> [Data excerpt]:
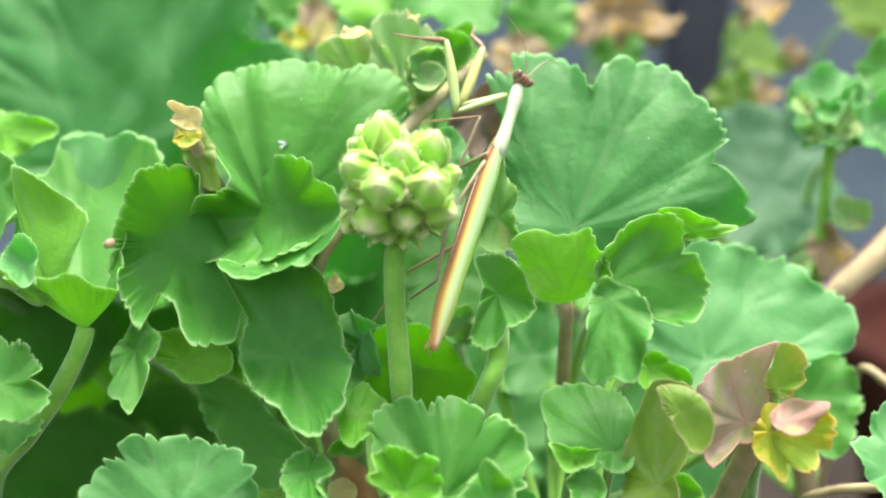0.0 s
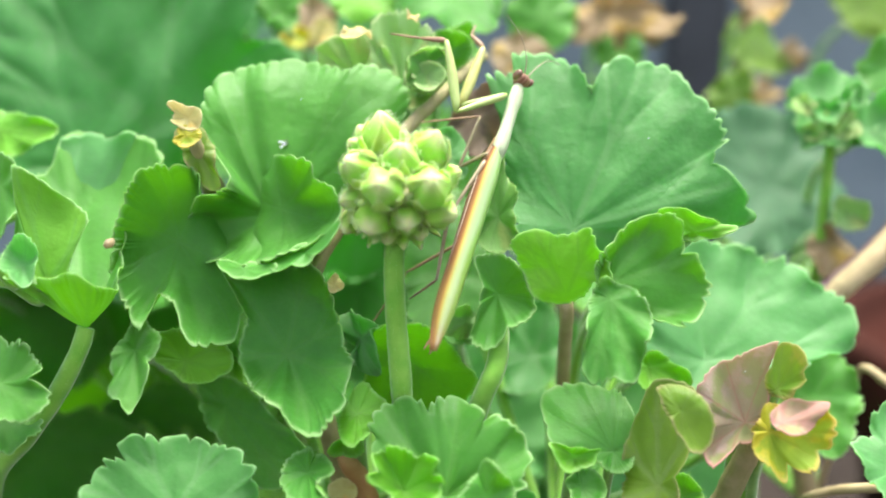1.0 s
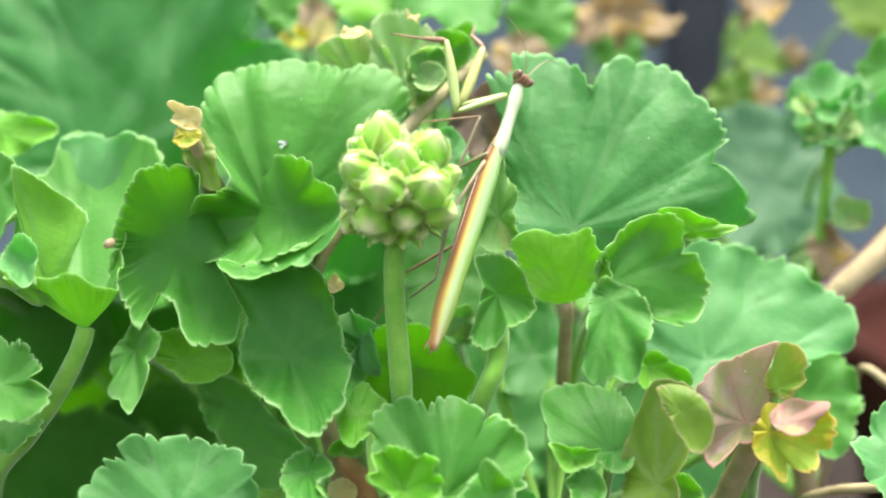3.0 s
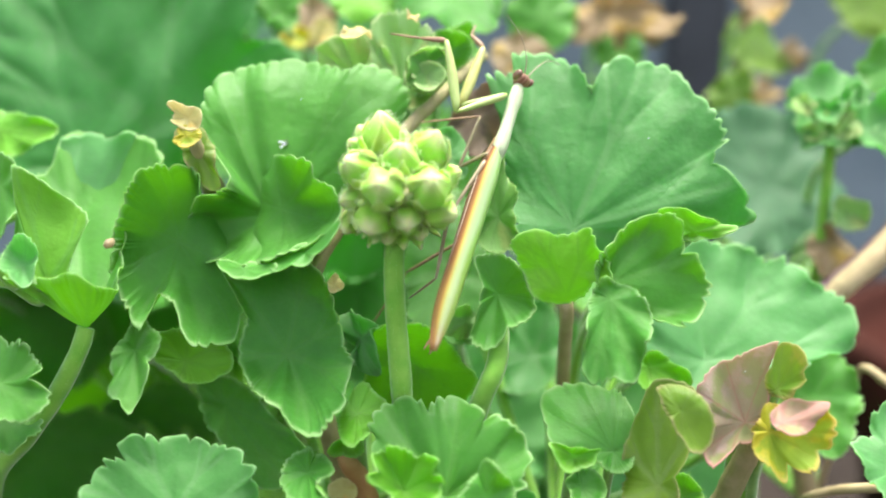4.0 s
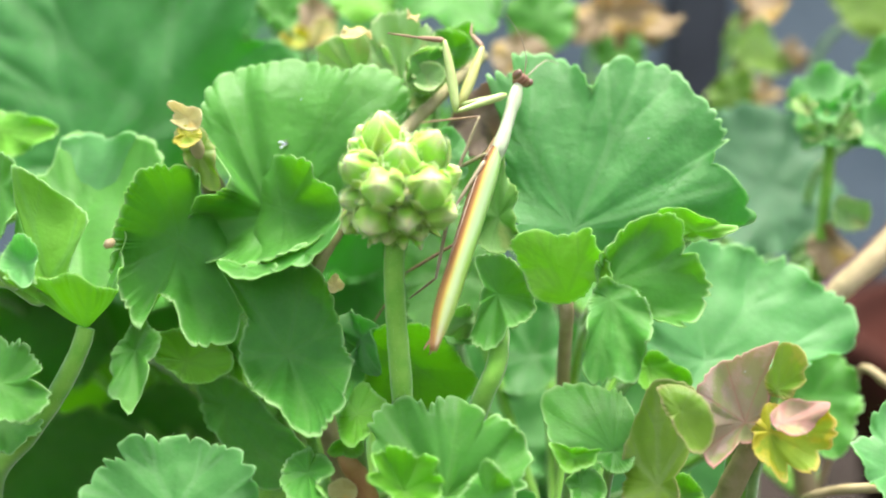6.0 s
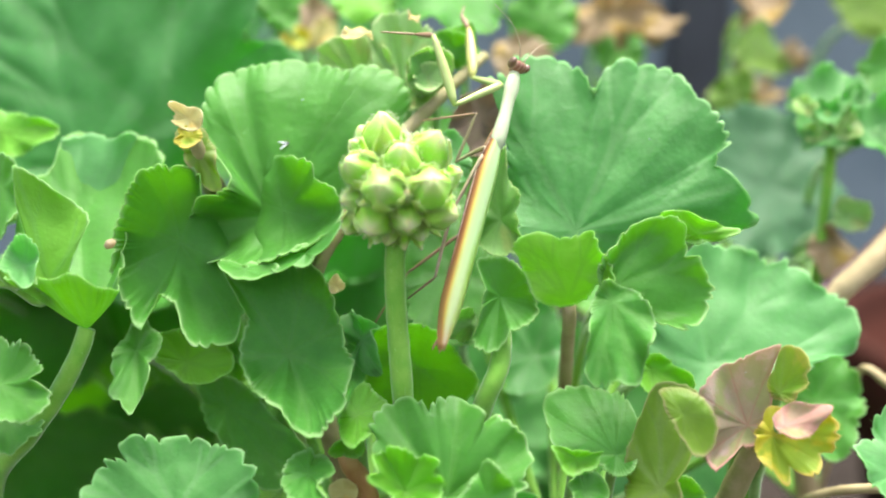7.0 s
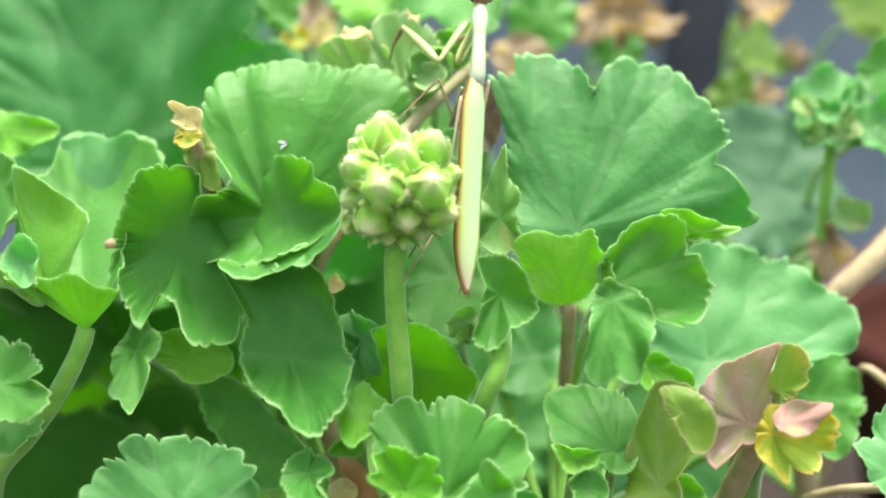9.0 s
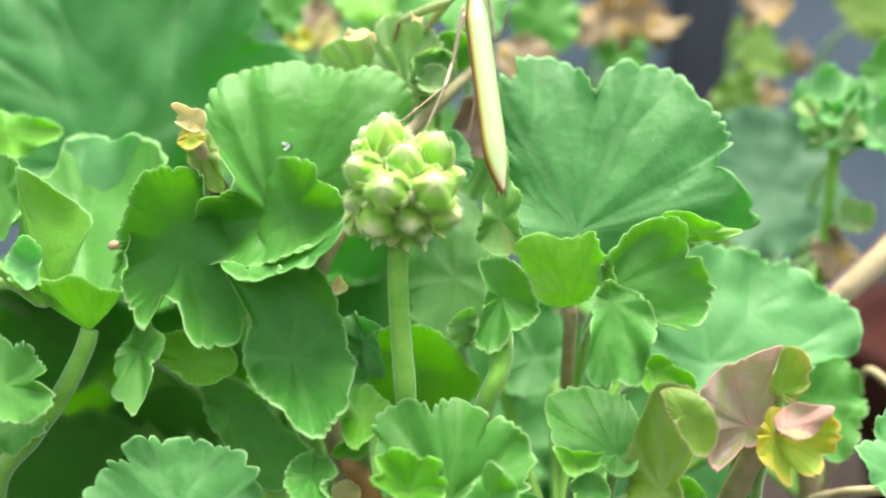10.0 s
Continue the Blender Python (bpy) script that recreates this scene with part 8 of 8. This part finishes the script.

> [Request]: From the material above, reproduce everything verbatim except the pictures.

> [Response to the task]:
0.0 s
1.0 s
3.0 s
4.0 s
6.0 s
7.0 s
9.0 s
10.0 s
Continue the Blender Python (bpy) script that recreates this scene with part 8 of 8. This part finishes the script.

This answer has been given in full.